AIM:
Exactly the lines from the one that contains "for curve in" to the one that contains "scene.view_settings.keyframe_insert(path, frame=frame(t))", both lines included, should be copied, and no others.

DATA:
(begin)
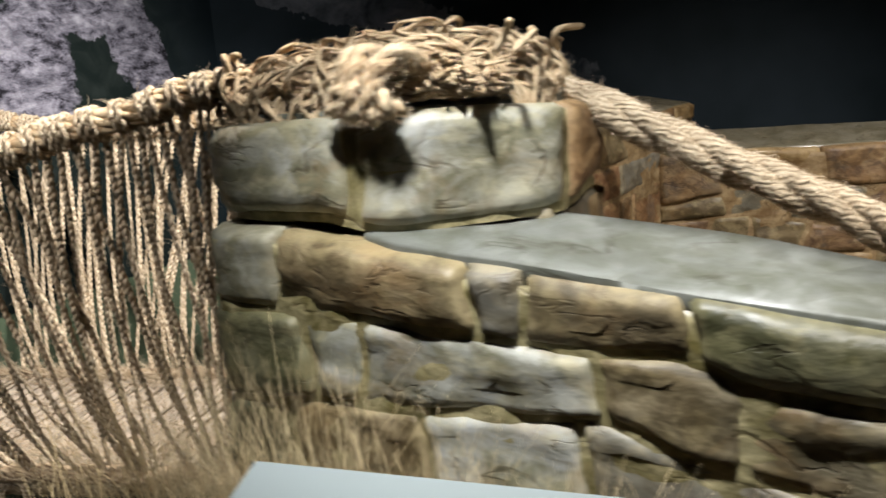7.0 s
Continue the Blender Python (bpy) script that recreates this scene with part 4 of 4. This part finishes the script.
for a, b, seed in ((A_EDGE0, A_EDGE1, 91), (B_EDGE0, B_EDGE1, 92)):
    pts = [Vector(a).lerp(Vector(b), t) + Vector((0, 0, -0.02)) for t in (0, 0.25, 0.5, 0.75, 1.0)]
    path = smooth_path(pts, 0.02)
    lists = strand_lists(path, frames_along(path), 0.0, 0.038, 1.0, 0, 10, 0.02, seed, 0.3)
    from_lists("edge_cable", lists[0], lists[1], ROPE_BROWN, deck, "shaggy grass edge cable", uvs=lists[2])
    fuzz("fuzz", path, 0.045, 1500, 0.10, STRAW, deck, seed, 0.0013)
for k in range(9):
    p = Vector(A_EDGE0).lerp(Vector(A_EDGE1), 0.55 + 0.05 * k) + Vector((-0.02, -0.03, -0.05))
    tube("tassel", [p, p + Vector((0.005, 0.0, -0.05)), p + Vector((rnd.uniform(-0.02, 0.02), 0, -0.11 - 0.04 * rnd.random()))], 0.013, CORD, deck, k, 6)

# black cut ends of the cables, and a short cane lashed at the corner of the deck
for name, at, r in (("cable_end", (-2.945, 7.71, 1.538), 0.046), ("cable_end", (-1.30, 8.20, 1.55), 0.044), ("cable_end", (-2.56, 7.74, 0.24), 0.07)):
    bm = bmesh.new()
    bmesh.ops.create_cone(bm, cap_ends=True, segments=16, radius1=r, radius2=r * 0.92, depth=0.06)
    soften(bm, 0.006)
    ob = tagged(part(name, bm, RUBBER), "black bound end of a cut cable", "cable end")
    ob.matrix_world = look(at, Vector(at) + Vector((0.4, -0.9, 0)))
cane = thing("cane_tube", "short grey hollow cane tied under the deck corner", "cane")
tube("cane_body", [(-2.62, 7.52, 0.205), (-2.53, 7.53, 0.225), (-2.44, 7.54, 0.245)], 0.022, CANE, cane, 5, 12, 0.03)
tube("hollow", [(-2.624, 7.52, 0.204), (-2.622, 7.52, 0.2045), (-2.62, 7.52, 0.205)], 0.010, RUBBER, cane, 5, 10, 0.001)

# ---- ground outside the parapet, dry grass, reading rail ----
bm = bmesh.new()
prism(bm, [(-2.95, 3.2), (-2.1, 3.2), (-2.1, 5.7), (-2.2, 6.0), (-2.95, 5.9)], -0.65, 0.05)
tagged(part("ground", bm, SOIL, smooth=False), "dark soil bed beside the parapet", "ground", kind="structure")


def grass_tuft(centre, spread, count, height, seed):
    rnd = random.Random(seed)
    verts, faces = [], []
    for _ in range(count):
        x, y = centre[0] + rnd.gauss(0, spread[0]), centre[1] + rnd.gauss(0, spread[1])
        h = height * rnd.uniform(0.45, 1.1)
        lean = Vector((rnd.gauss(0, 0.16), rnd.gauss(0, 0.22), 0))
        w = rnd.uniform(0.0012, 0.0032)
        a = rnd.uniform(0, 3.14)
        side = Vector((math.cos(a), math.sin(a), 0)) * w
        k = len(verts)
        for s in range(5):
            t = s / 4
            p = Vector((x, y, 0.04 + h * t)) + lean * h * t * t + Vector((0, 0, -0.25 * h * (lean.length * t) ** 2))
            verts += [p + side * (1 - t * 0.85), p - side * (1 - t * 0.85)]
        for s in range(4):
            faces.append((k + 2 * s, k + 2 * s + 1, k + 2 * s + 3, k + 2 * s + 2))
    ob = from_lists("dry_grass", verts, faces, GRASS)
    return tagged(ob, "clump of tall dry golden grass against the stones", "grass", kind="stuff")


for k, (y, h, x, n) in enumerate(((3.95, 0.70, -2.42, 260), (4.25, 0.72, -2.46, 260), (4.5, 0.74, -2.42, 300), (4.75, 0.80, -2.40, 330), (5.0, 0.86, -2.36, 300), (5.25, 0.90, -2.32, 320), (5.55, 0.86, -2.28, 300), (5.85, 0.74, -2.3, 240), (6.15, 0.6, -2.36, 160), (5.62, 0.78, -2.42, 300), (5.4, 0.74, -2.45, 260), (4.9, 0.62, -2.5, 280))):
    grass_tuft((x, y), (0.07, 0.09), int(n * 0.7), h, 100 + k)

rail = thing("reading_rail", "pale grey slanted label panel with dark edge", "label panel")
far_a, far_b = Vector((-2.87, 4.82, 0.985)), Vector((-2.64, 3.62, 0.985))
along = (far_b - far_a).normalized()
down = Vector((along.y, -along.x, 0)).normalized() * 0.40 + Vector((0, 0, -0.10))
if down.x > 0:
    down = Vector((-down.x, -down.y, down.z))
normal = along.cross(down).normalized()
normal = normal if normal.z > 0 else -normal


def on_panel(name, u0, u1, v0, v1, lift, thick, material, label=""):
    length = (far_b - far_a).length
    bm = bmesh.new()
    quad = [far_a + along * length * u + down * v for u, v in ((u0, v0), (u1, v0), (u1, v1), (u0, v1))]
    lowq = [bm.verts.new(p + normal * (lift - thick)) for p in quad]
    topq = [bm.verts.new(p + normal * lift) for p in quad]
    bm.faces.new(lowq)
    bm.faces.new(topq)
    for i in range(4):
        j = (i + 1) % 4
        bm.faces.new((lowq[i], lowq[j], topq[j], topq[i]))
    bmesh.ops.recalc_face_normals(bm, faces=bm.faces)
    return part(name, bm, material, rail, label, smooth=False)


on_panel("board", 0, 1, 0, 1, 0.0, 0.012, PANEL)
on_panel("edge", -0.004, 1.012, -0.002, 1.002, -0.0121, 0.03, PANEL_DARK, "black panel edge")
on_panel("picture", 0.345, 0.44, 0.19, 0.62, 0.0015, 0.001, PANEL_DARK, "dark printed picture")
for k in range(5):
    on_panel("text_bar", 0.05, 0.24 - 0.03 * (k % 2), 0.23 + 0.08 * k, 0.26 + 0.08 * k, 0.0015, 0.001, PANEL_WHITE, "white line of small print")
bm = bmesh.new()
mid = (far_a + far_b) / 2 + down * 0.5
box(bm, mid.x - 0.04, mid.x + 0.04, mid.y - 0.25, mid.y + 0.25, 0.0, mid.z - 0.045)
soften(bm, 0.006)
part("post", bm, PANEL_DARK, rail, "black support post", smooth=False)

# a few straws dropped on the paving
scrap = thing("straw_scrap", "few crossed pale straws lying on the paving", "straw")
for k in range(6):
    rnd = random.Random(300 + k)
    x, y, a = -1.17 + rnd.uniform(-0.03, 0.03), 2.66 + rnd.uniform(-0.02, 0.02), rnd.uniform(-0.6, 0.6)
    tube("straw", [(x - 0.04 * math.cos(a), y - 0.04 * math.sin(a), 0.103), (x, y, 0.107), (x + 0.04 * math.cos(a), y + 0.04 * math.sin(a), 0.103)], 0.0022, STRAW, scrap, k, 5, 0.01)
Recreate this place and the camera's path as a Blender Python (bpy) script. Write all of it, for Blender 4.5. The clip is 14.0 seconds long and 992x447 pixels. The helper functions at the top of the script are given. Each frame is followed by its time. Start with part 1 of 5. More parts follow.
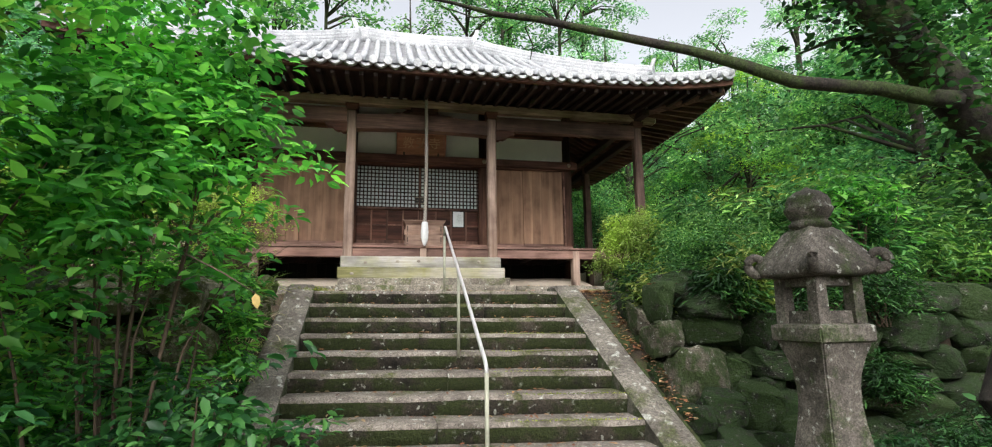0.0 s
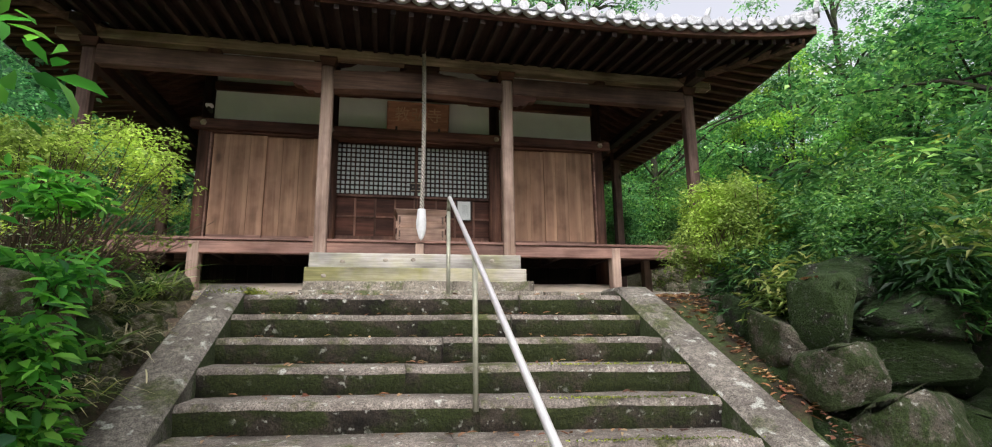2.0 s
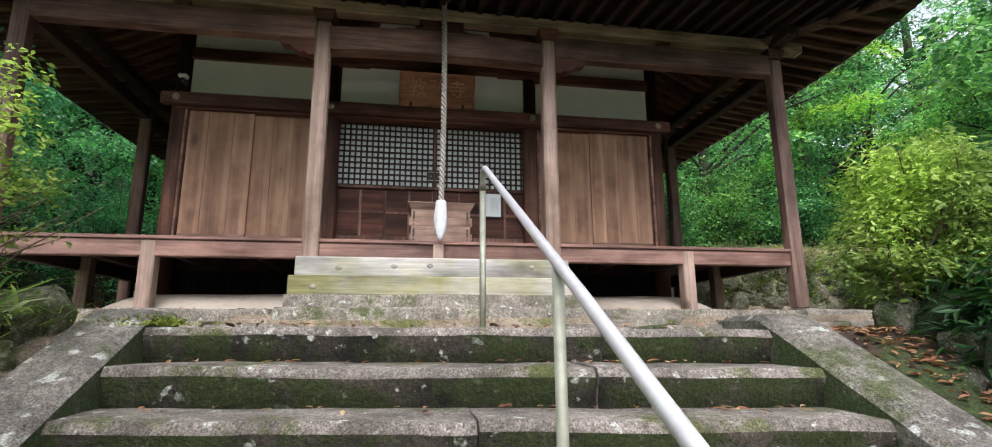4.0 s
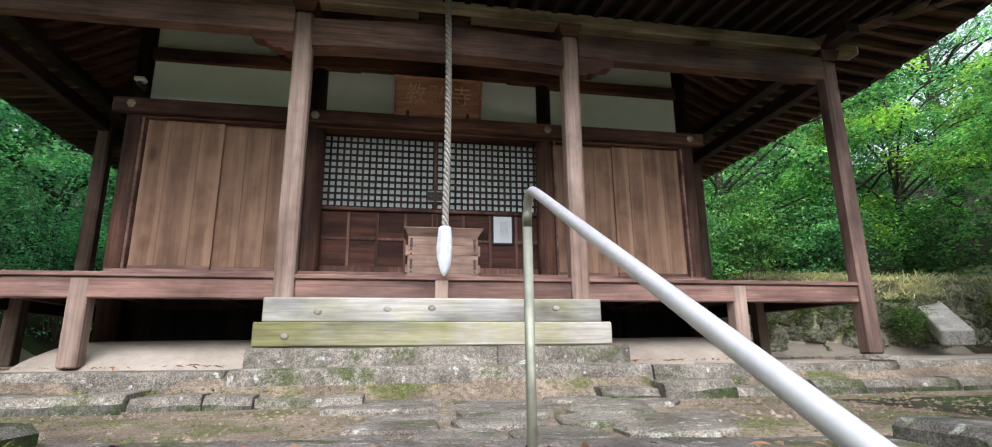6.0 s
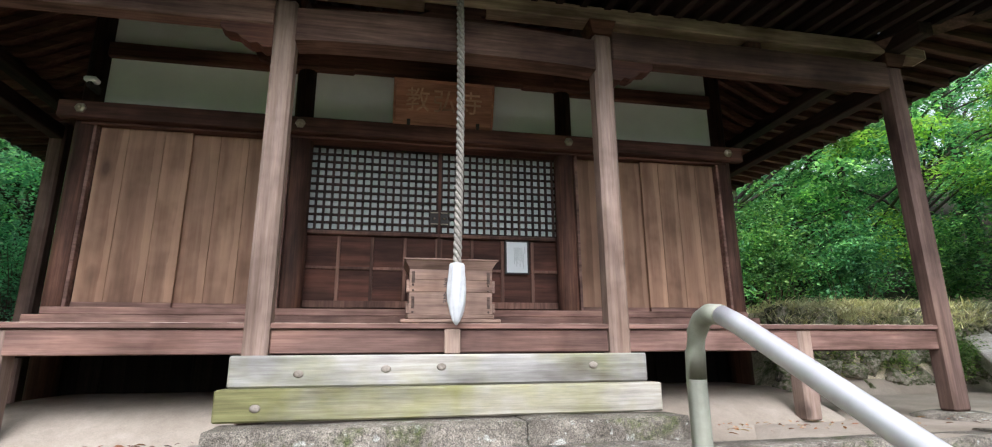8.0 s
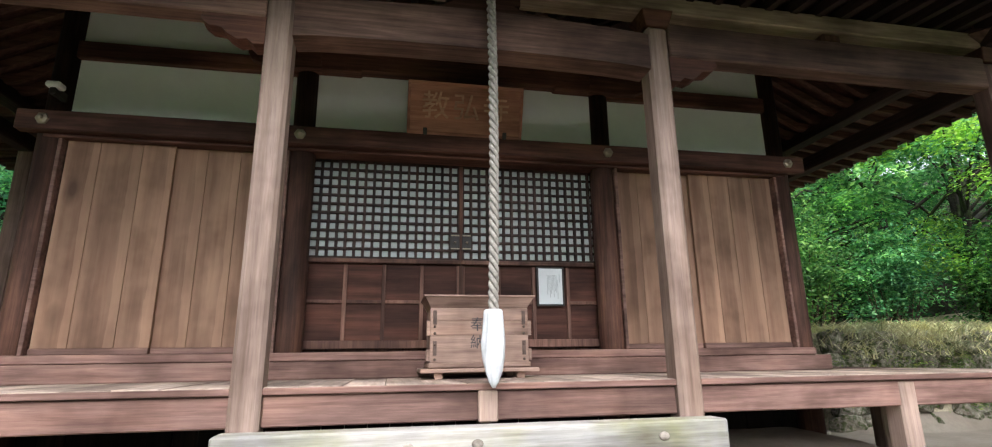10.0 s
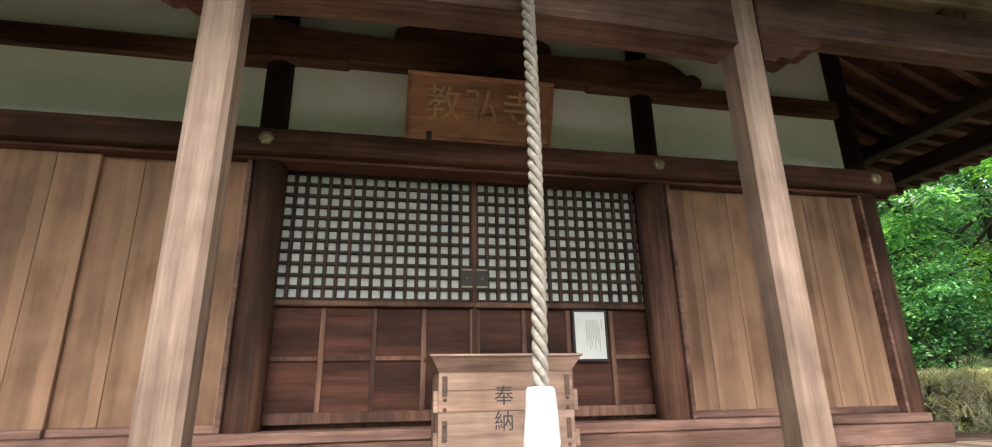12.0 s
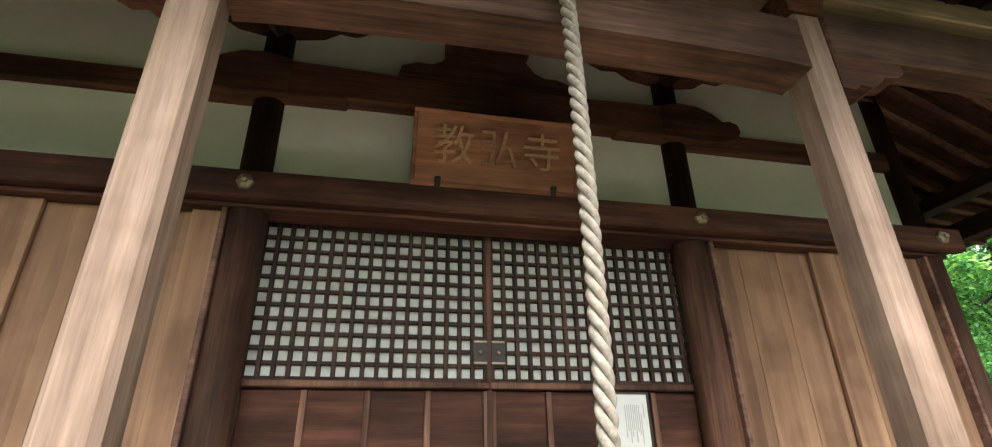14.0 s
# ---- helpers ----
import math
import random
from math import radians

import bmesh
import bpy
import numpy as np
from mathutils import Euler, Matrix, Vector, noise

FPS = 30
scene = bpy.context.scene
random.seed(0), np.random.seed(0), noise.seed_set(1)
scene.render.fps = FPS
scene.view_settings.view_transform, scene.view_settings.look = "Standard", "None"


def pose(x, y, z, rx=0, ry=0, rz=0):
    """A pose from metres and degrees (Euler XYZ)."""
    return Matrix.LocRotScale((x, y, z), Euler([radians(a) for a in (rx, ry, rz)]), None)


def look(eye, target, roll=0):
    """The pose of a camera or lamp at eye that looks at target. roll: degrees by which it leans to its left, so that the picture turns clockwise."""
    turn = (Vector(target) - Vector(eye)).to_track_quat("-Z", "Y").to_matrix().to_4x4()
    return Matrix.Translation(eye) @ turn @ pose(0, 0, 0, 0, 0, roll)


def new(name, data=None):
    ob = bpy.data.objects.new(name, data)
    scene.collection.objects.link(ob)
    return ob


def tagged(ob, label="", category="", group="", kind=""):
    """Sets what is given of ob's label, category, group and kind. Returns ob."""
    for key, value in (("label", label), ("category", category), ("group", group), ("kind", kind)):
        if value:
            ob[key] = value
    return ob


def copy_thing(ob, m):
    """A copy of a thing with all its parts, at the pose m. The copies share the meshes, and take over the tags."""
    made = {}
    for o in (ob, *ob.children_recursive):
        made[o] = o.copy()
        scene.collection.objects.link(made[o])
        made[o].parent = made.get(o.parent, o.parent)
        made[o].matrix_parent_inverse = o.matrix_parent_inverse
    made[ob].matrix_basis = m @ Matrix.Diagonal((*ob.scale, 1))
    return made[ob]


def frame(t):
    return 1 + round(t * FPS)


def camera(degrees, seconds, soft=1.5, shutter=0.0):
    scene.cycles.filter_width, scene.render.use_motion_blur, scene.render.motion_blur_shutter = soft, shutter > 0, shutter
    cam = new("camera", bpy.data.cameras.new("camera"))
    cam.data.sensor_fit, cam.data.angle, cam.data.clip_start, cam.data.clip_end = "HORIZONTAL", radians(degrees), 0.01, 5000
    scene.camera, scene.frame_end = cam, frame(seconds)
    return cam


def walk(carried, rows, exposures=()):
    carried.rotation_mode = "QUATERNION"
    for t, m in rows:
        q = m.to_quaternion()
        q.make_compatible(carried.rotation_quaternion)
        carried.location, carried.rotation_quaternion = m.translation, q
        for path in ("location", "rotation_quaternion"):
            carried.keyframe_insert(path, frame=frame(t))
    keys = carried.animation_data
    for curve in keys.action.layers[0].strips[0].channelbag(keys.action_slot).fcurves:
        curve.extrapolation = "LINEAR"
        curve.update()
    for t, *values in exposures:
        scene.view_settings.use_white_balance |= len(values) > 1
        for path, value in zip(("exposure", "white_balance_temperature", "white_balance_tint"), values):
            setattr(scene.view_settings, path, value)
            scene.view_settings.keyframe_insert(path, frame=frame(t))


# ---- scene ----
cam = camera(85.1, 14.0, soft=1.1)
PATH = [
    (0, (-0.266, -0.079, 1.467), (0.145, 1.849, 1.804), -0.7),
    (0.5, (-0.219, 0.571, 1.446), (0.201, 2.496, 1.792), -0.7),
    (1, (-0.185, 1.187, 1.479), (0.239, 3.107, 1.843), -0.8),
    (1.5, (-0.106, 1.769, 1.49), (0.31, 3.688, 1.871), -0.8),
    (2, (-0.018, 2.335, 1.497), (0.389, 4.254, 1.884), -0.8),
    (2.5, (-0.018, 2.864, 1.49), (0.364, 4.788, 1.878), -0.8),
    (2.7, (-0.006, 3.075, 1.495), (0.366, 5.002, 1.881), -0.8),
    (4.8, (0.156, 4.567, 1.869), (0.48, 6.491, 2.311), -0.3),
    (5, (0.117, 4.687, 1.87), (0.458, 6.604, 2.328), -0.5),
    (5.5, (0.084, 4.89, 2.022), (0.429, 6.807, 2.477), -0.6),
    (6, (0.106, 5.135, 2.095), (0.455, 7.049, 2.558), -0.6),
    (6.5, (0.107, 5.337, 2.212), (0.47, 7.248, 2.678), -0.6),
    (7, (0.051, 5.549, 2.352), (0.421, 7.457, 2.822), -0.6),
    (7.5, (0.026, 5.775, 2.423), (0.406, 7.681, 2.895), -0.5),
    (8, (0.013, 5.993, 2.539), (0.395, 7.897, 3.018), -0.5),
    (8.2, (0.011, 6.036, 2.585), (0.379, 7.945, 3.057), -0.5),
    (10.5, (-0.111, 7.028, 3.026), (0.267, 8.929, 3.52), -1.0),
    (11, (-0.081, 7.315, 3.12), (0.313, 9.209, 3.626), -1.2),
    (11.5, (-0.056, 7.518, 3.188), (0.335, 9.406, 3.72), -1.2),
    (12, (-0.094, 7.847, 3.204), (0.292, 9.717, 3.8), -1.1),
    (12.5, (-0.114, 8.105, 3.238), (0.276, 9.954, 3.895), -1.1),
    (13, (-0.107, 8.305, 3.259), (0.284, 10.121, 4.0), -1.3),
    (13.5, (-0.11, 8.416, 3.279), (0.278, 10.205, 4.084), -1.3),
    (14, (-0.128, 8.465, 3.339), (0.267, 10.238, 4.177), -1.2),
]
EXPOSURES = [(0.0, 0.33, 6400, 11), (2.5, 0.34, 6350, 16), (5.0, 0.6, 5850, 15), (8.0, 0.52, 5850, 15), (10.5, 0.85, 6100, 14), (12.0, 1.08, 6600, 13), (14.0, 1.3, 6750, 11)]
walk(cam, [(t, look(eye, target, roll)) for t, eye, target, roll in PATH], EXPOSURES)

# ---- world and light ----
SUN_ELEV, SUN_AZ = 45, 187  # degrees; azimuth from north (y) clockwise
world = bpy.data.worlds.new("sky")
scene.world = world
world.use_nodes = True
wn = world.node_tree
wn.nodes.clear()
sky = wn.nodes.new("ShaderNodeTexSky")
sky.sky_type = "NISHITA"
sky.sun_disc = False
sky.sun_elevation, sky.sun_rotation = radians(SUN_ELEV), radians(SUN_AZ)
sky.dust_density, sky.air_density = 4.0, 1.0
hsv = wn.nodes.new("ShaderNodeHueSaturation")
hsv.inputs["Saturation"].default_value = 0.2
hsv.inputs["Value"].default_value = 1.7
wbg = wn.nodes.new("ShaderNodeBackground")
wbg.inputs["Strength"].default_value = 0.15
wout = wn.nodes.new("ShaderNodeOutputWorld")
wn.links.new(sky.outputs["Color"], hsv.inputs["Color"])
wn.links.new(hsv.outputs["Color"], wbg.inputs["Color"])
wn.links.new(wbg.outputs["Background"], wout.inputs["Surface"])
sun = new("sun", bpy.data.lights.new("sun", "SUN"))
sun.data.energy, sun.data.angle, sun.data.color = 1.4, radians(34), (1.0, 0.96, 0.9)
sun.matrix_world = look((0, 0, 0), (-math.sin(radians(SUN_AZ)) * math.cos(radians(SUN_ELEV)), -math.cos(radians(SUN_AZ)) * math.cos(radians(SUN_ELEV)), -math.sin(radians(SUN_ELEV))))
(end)
ANSWER TO THIS TASK:
    for curve in keys.action.layers[0].strips[0].channelbag(keys.action_slot).fcurves:
        curve.extrapolation = "LINEAR"
        curve.update()
    for t, *values in exposures:
        scene.view_settings.use_white_balance |= len(values) > 1
        for path, value in zip(("exposure", "white_balance_temperature", "white_balance_tint"), values):
            setattr(scene.view_settings, path, value)
            scene.view_settings.keyframe_insert(path, frame=frame(t))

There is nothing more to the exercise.